Our next stop was lunch at a restaurant in a hotel. It was examples of real Sechuan cooking (spicy) and some of the best food I've had since we got here.
Then we were off to the airport, where we had a whopping 15 minutes to get from the bus to our gate to catch the plane for Xian. Jenna was pleased (and surprised) that we took off on time. It's about 40 minutes from the airport to our hotel, which gave our local guide, Kevin, plenty of time to tell us about Xian, which was one time, along with Athens, Rome, and (somewhere in Turkey) one of the major civilizations in the world. But here, too, things are being built at an amazing rate. The bustling downtown Xian didn't exist 20 years ago. You can't really see it clearly but every single one of those high rises has a construction crane on it. It's the same situation in every city we have visited on this trip.
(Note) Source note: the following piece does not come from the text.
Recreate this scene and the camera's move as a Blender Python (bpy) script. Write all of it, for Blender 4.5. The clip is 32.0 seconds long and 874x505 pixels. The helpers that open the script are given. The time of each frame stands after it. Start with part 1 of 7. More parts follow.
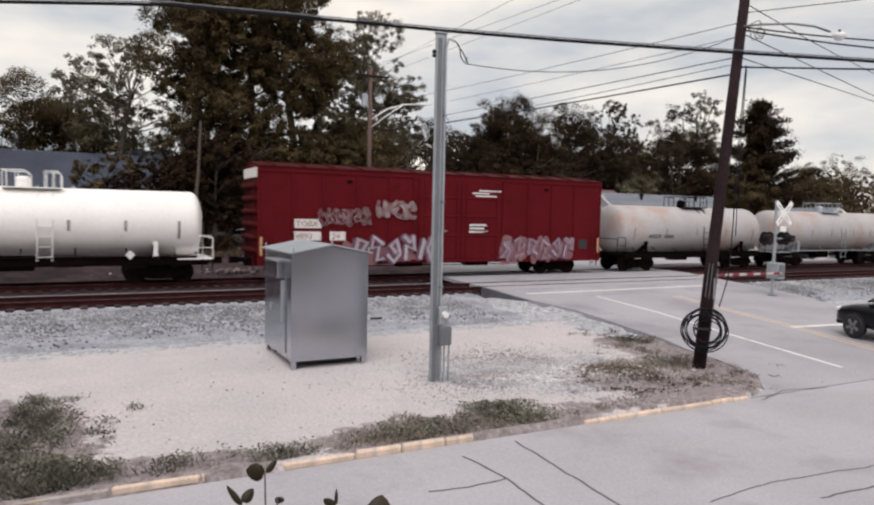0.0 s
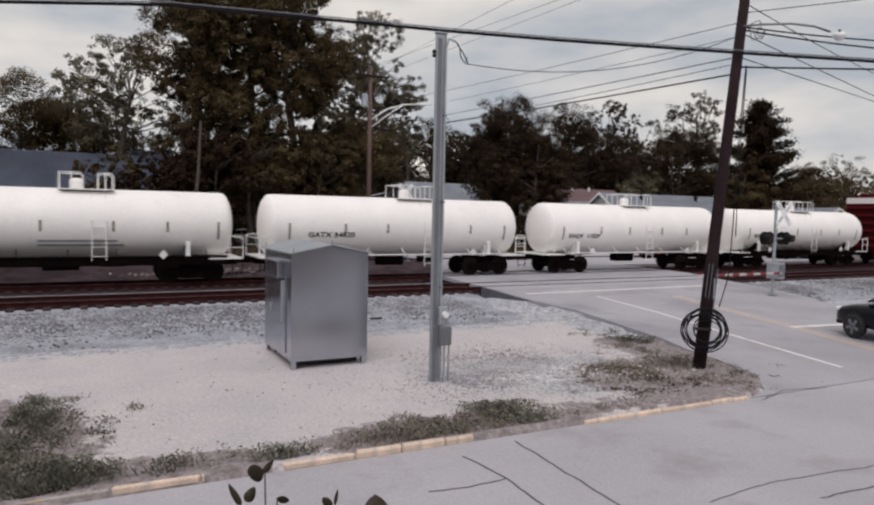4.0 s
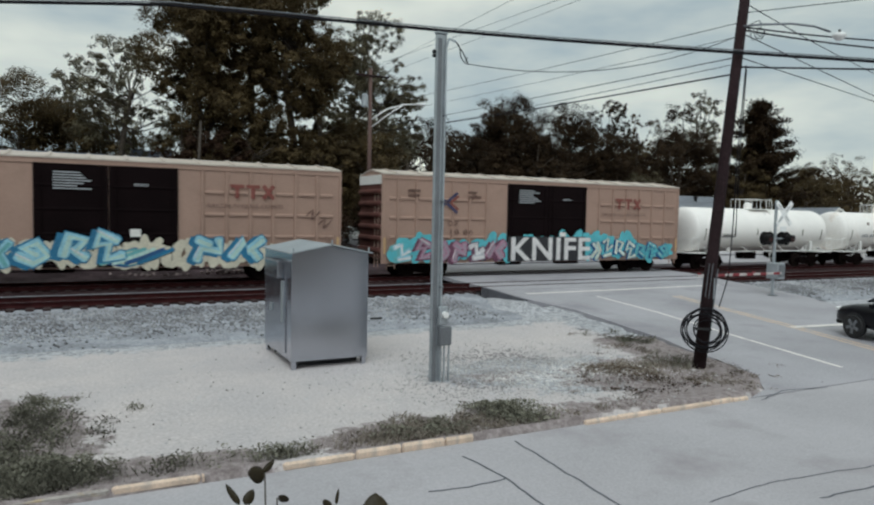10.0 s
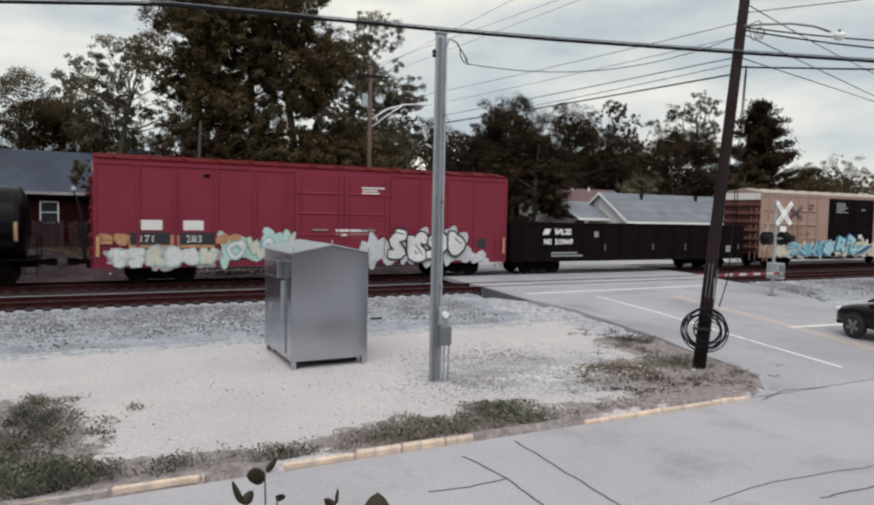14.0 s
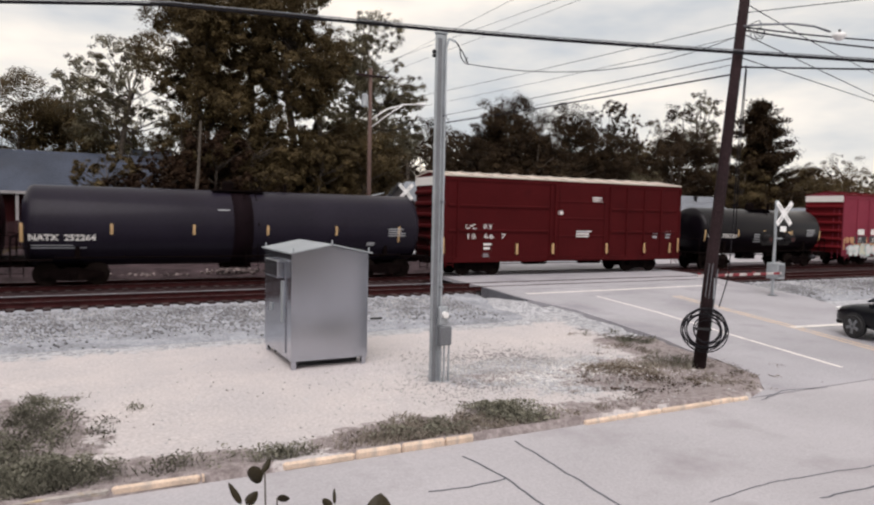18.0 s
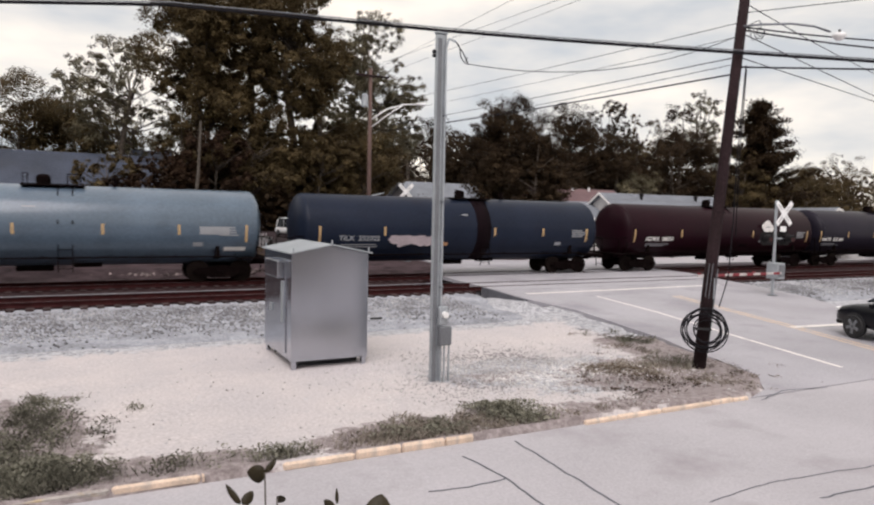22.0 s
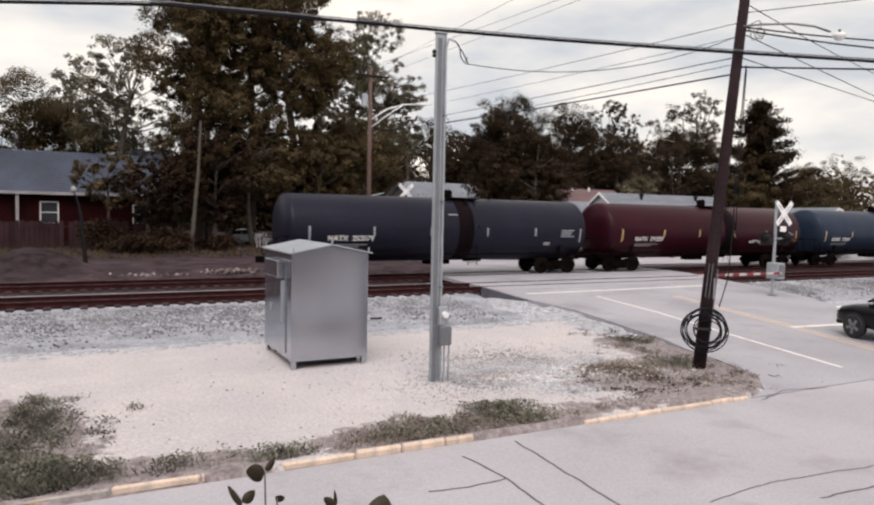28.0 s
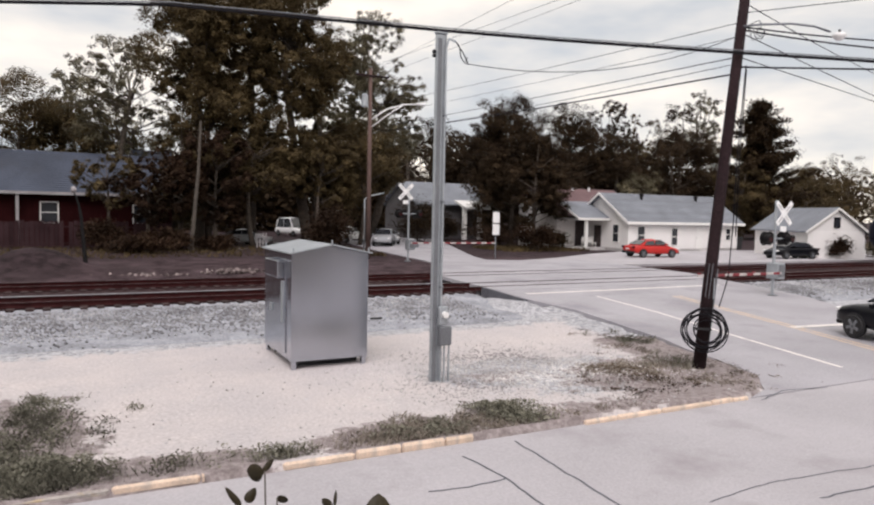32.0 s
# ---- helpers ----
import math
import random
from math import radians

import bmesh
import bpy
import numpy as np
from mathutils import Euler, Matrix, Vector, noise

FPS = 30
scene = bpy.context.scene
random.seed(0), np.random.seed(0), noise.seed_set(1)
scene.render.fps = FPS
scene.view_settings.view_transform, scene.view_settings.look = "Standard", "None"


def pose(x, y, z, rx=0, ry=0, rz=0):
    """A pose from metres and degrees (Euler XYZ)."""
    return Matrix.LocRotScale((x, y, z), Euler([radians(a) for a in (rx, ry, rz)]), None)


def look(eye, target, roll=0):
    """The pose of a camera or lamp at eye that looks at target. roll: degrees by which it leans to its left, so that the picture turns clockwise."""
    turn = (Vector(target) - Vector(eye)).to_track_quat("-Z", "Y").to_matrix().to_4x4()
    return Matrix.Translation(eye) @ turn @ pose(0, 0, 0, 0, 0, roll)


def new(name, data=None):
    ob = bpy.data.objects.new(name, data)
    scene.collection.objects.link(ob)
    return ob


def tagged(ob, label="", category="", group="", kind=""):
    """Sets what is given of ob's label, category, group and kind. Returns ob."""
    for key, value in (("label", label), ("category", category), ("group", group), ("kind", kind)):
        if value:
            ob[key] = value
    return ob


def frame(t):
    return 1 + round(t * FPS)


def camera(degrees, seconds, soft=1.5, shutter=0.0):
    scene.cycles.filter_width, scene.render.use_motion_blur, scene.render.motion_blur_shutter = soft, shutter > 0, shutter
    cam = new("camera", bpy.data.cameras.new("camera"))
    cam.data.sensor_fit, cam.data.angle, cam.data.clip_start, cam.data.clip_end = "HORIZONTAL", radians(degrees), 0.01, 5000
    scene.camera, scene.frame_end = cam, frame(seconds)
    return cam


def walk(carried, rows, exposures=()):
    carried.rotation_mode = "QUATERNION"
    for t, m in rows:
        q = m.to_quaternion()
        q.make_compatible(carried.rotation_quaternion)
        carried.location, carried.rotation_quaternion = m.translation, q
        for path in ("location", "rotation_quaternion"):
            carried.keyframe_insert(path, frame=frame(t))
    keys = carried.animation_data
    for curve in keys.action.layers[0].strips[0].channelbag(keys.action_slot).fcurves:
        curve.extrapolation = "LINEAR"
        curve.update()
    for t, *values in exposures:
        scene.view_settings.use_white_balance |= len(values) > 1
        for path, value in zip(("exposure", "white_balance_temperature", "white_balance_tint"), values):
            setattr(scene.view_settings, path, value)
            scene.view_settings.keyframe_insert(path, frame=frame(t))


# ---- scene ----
# World: x runs along the railway, y away from the camera across it, z up. Rail heads lie at z = 0.45.
cam = camera(65.03, 32.0, soft=2.25, shutter=0.2)
EYE = Vector((0, 0, 3.57))
AIM = EYE + Vector((0.45880, 0.88673, -0.05672)) * 20
EXPOSURES = [(0, -0.17, 6080, 18), (1, -0.23, 6050, 18), (2, -0.27, 6010, 17), (3, -0.52, 5920, 18), (5.5, -0.52, 6020, 19), (6, -0.55, 6020, 19), (7, -0.62, 5920, 18), (8, -0.57, 5750, 13), (9, -0.53, 5630, 8), (10, -0.54, 5600, 3), (11, -0.27, 5660, 2), (12, -0.23, 5710, 4), (13, -0.27, 5780, 9), (14.5, -0.25, 5880, 12), (17, -0.15, 6050, 17), (18, -0.04, 6200, 18), (32, 0.02, 6180, 19)]
walk(cam, [(0, look(EYE, AIM, 1.2)), (32, look(EYE, AIM, 1.2))], EXPOSURES)

# ---- light: an overcast afternoon ----
world = bpy.data.worlds.new("overcast_sky")
scene.world = world
world.use_nodes = True
wn, wl = world.node_tree.nodes, world.node_tree.links
wn.clear()
w_out = wn.new("ShaderNodeOutputWorld")
w_bg = wn.new("ShaderNodeBackground")
w_sky = wn.new("ShaderNodeTexSky")
w_sky.sky_type = "NISHITA"
w_sky.sun_disc = False
w_sky.sun_elevation = radians(52)
w_sky.sun_rotation = radians(200)
w_co = wn.new("ShaderNodeTexCoord")
w_map = wn.new("ShaderNodeMapping")
w_map.inputs["Scale"].default_value = (1.6, 1.6, 5.0)
w_no = wn.new("ShaderNodeTexNoise")
w_no.inputs["Scale"].default_value = 1.7
w_no.inputs["Detail"].default_value = 5
w_no.inputs["Roughness"].default_value = 0.5
w_ramp = wn.new("ShaderNodeValToRGB")
w_ramp.color_ramp.elements[0].position = 0.36
w_ramp.color_ramp.elements[0].color = (6.6, 6.95, 6.55, 1)
w_ramp.color_ramp.elements[1].position = 0.62
w_ramp.color_ramp.elements[1].color = (12.6, 11.6, 9.2, 1)
w_mix = wn.new("ShaderNodeMixRGB")
w_mix.inputs[0].default_value = 0.93
wl.new(w_co.outputs["Generated"], w_map.inputs["Vector"])
wl.new(w_map.outputs[0], w_no.inputs["Vector"])
wl.new(w_no.outputs["Fac"], w_ramp.inputs[0])
wl.new(w_sky.outputs[0], w_mix.inputs[1])
wl.new(w_ramp.outputs[0], w_mix.inputs[2])
wl.new(w_mix.outputs[0], w_bg.inputs["Color"])
w_bg.inputs["Strength"].default_value = 0.10
wl.new(w_bg.outputs[0], w_out.inputs["Surface"])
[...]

We had about an hour and a half to kill after we settled into our HUGE room.
Walt wandered around and I took a nap, which I seem to be doing a lot of lately!
We had reservations for a dinner show in the evening. This was the "Tang Dynasty Show," in a theater setting similar to some Las Vegas shows, with terraced table levels. The show celebrated the Tang Dynasty, one of the shortest, but most culturally enriching of all of the dynasties.
Both the multi-coursed dinner (including the sweet rice wine) and the show were excellent, but we were all dragging when we were dropped off at the hotel at the end of the night.
Breakfast at 6, bags out by 6:15, and departure for Terra Cotta warriors at 7. Jenna says it will be 3-4 hours of walking, but the high temp is only predicted to be 75, which is lovely. In the afternoon we fly to Beijing.